Excellent point, CB, that's the kind of sense I try to make!
Regarding my difficulties with ROHQ, I believe I'm getting warmer here, and it really IS my fault (my fault for buying a hifalutin graphics subsystem).
It turns out the Radeon 6770m 2gb card is set by default to be switchable between it and the onboard intel gfx chip. The default mode is "automatic", with user-configurable modes on a per-application basis. This convoluted setup was apparently intended to achieve power savings--meaningless when the laptop is plugged in. Moreover, there are many reports of a long-standing issue with EVER getting the Radeon to switch to high-powered graphics.
But thanks to the in-ter-net, I learned how to configure the BIOS so that none of that switching nonsense occurs when plugged in. Forget per-application graphics, I have a graphics card now, and the darn thing seems to work.

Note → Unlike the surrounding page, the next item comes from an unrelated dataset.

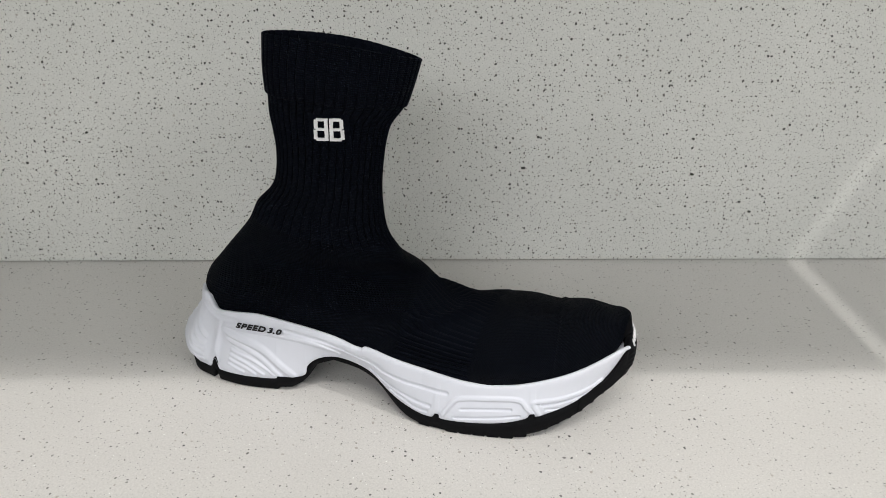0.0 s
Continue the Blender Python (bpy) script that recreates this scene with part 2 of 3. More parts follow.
setting("wall_west", box((-3.1, -4.0, -0.90), (-3.0, 0.8, 2.30)), PLASTER, "plain white shop wall")
setting("wall_east", box((3.0, -4.0, -0.90), (3.1, 0.8, 2.30)), PLASTER, "plain white shop wall")

# ---- the shoe ----
shoe = tagged(new("sneaker"), "black knitted sock sneaker with white moulded sole on the shelf", "shoe")
shoe.location = (0, 0, 0)


def foot_mid(x):
    return np.interp(x, [-0.15, -0.10, -0.04, 0.0, 0.04, 0.08, 0.11, 0.15], [0.4870, 0.484, 0.467, 0.450, 0.435, 0.431, 0.432, 0.435])


def leg_mid(z):
    return np.interp(z, [0.09, 0.13, 0.158, 0.20], [0.4795, 0.4735, 0.4840, 0.4885])


# rings from the cuff to the toe: back x, z; front x, z; half width; squareness; turn in degrees; shift in y
LEG_RINGS = [
    (-0.0880, 0.2116, -0.0000, 0.1957, 0.0203, 1.86, 6.4, 0.0019),
    (-0.0888, 0.1941, -0.0045, 0.1812, 0.0217, 1.99, 4.3, 0.0007),
    (-0.0881, 0.1770, -0.0095, 0.1683, 0.0165, 2.07, 2.3, -0.0002),
    (-0.0881, 0.1640, -0.0174, 0.1581, 0.0066, 2.05, -2.4, -0.0037),
    (-0.0858, 0.1420, -0.0212, 0.1368, 0.0086, 2.05, -4.0, -0.0016),
    (-0.0885, 0.1240, -0.0221, 0.1175, 0.0116, 2.03, -12.7, -0.0009),
    (-0.1003, 0.1080, -0.0190, 0.1007, 0.0139, 2.00, -14.9, -0.0009),
    (-0.1101, 0.0910, -0.0093, 0.0844, 0.0236, 2.09, -6.9, 0.0042),
    (-0.1265, 0.0720, 0.0043, 0.0708, 0.0263, 2.19, 5.1, 0.0116),
    (-0.1382, 0.0560, 0.0240, 0.0615, 0.0362, 2.30, 0.0, 0.0026),
]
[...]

Since I made this change my screen no longer jumps around from low- to high-resolution when I'm configuring Red October. It appears each new application (MadVR, for example) was defaulting on startup to low-power gfx, and then getting upgraded a half-second later to hi-res, by which time MadVR had thrown up its arms and given up--as I almost did.
CONCLUSION:
There's just no way to get a fair shake in this world. Switchable graphics? Graphics systems have worked fine for two decades, and did everything they needed to do. So it took them 20 years to figure out how to break that?